How to use a calendar when your life actually feels chaotic

Here is the problem with calendar advice: it is written for people whose lives are already pretty organized and who just need to optimize slightly. It assumes you have a routine, a predictable schedule, and the executive function of a very put-together adult.

What it does not account for is being a student with a different schedule every day, groupprojects that live and die in chaotic group chats, due dates scattered across five different syllabi, and a social life that operates mostly through spontaneous texts. That is a different situation and it needs a different approach.

This is how to actually use a calendar when your life feels like a lot.

start with what is fixed

The first thing to put in your calendar is everything that does not move. Class times, work shifts, recurring commitments, anything that happens at the same time every week. Get all of that in first. This gives you a skeleton of the week and lets you actually see what you are working with.

A lot of people skip this step because it feels obvious and then wonder why their week feels more chaotic than it should. The skeleton is the foundation. Build everything else on top of it.

put due dates in as soon as you have them

Day one of the semester, go through every syllabus and put every single due date in your calendar. Yes, all of them. Yes, right now. Set a reminder a few days before each one so you are not discovering deadlines the morning of.

This single habit changes everything. The reason people feel blindsided by their workload is not usually because they have too much — it is because they cannot see it all at once. When it is all in the calendar, you can actually plan. When it lives in six different syllabi and your memory, you are just hoping for the best.

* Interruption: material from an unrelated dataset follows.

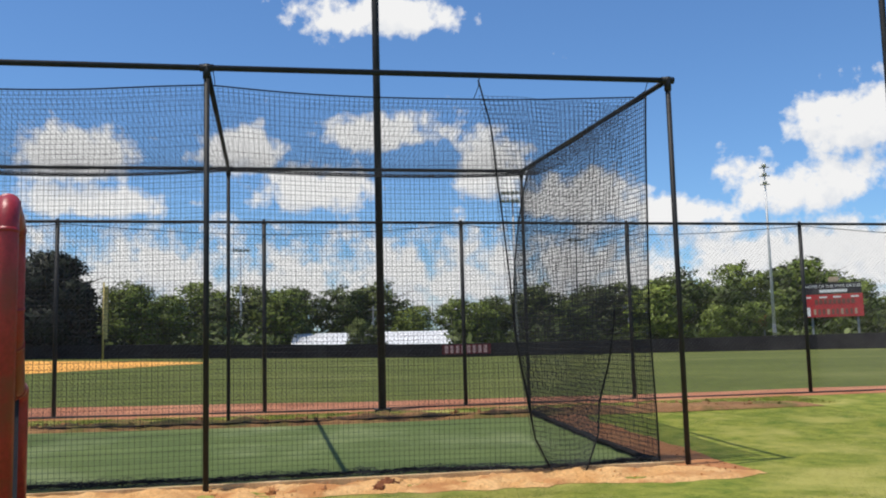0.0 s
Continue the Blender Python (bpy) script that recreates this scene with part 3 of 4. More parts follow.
# clods and scraps on the soil
for k, (x, y, r) in enumerate(((1.50, -0.22, 0.078), (1.42, -0.36, 0.056), (0.55, -0.25, 0.05), (0.72, -0.33, 0.04), (0.95, -0.22, 0.045), (0.30, -0.30, 0.035), (2.2, -0.35, 0.035), (-0.5, 4.9, 0.09), (-4.3, 4.9, 0.10), (-2.2, 4.9, 0.07), (1.6, 4.9, 0.08), (-6.3, 4.9, 0.08), (-7.9, 4.9, 0.10))):
    lump("clod", (x, y), (r, r * 0.9, r * 0.85), DARKCLOD if r > 0.052 and y < 0 else CLAY, "rough clod of reddish soil", "soil clod", k * 2.3, k * 50, sub=3)["group"] = "clods of soil"
for x, y in ((2.02, 0.22), (-3.2, 4.4), (-6.2, 1.2)):
    lump("scrap", (x, y), (0.035, 0.02, 0.02), WHITE, "small white scrap on the turf", "litter", x, sub=2)


# ---- far things: placed by bearing (degrees right of north) and distance ----
def bearing(az, r, ex=4.6, ey=-5.4):
    return ex + r * math.sin(radians(az)), ey + r * math.cos(radians(az))


# outfield wall: posts and dark windscreen panels
wall = thing("outfield_wall", (0, 0, 0), "dark windscreen wall round the outfield", "wall", "", "structure")
WB = [(-30, 126), (-22, 124), (-12, 120), (-2, 119), (8, 118), (18, 118), (28, 116), (36, 113), (46, 110), (60, 108)]


def wall_at(az):
    r = float(np.interp(az, [a for a, _ in WB], [b for _, b in WB]))
    return bearing(az, r, 1.0, -7.5)


AZ = np.arange(-30, 60.1, 1.5)
for a, b in zip(AZ, AZ[1:]):
    (xa, ya), (xb, yb) = wall_at(a), wall_at(b)
    za, zb = h(xa, ya), h(xb, yb)
    t = Vector((xb - xa, yb - ya, 0)).normalized()
    n = Vector((-t.y, t.x, 0)) * 0.03
    bm = bmesh.new()
    top = 1.78
    vs = [bm.verts.new(p) for p in ((xa, ya, za - 0.3), (xb, yb, zb - 0.3), (xb, yb, zb + top), (xa, ya, za + top))]
    face = bm.faces.new(vs)
    bmesh.ops.solidify(bm, geom=[face], thickness=0.05)
    part("panel", bm, SCREEN, wall)
    part("post", pipe((xa + n.x * 2, ya + n.y * 2, za - 0.3), (xa + n.x * 2, ya + n.y * 2, za + top + 0.06), 0.04, None, 8), BLACK, wall)


def upright(name, az, r, label, category, ex=1.0, ey=-7.5, group=""):
    x, y = bearing(az, r, ex, ey)
    return thing(name, (x, y, h(x, y)), label, category, group, "", -az)


fp = upright("foul_pole", -10.85, 115, "tall yellow foul pole at the outfield wall", "foul pole")
part("mast", pipe((0, 0, -0.2), (0, 0, 9.2), 0.11, 0.10), YELLOW, fp, "", True)
part("wing", box(0.10, 0.50, -0.015, 0.015, 2.4, 8.6), YELLOW, fp)

banner = upright("wall_banner", 11.25, 117.6, "dark red banner with pale lettering bars on the wall", "banner")
part("cloth", box(-3.15, 3.15, -0.25, -0.21, 0.35, 1.65, 0.01), surface("dark_red_cloth", (0.10, 0.022, 0.026), (0.15, 0.035, 0.038), 0.8), banner)
for k in range(8):
    part("letter_bar", box(-2.8 + 0.72 * k, -2.38 + 0.72 * k, -0.275, -0.255, 0.55, 1.5), surface("pale_pink_print", (0.42, 0.26, 0.26), (0.50, 0.33, 0.33), 0.8), banner, "pale pink bar")


def light_pole(az, r, top, ex, ey, cols=4, rows=2, mat=PALE, turn=0):
    p = upright("light_pole", az, r, "tall grey floodlight pole with a rack of lamps", "light pole", ex, ey, "floodlights round the field")
    part("shaft", pipe((0, 0, -0.3), (0, 0, top), 0.24, 0.12, 14), mat, p, "", True)
    for k in range(rows):
        z = top - 0.25 - 1.15 * k
        part("crossarm", box(-0.62 * cols, 0.62 * cols, -0.06, 0.06, z - 0.06, z + 0.06), GREYPOLE, p)
        for i in range(2 * cols - 1):
            x = (i - cols + 1) * 0.62 * 1.05
            bm = bmesh.new()
            bmesh.ops.create_cone(bm, cap_ends=True, segments=12, radius1=0.30, radius2=0.12, depth=0.45, matrix=pose(x, -0.25, z + 0.28, -65, 0, 0))
            part("lamp", bm, PALE, p, "", True)
    part("control_box", box(-0.25, 0.25, -0.35, -0.2, 2.2, 3.3, 0.02), GREYPOLE, p)
    return p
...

time block instead of just listing tasks

A to-do list tells you what to do. A time block tells you when you are actually going to do it.

These are very different things and the second one is what makes stuff actually happen.

When you have a big assignment, do not just write it on your list. Put it in your calendar as a block of time. Tuesday 2 to 4pm, work on essay outline. Thursday 7 to 9pm, finish first draft.

Now it has a home. Now it is competing with your other plans the way a real commitment would instead of just floating in the background making you feel vaguely stressed.

leave buffer time and actually protect it

Things take longer than you think. Classes run over. You need a snack. You have to find parking. You need a few minutes to transition between tasks. If your calendar is packed from 8am to midnight with zero space, it is not a realistic calendar — it is a fantasy.

Build in transition time between things. Leave a few unscheduled pockets in your week intentionally. These are not wasted time. They are what makes the rest of your schedule survivable when something inevitably goes longer than planned.

use color coding if your brain likes it

Color coding is optional but a lot of people find it genuinely helpful for getting a quick read on the week. Classes one color, assignments another, social stuff another, work another. At a glance you can see if the week is balanced or if one category is eating everything else.

Google Calendar and Apple Calendar both do this easily. If you use a physical planner, colored pens or highlighters work the same way. Do not overthink the system. Pick colors that make sense to you and use them consistently.

do a weekly check in

Once a week, spend ten minutes looking at your calendar for the coming week. Not to add more — just to review what is there and make sure nothing is sneaking up on you. This is when you catch the thing you forgot to prep for, the conflict you did not notice when you made two plans on the same day, the deadline that is closer than it felt last week.

Sunday works well for a lot of people. Friday afternoon before you mentally check out for the weekend also works. Pick a time and make it a habit. Ten minutes once a week saves alot of Monday morning panic.

your calendar should reduce stress, not create it

If looking at your calendar makes you feel worse, something is off. Either it is too packed and you need to cut things, or it is too empty and the anxiety is coming from not having a plan, or the system is more complicated than it needs to be.

A calendar is a tool. It works for you, not the other way around. Keep it simple enough that you will actually use it and detailed enough that it actually helps. That middle ground is different for everyone and worth figuring out.

Chaos does not go away completely. But having a place to see everything at once makes it a lot more manageable. Less chaos is a total win.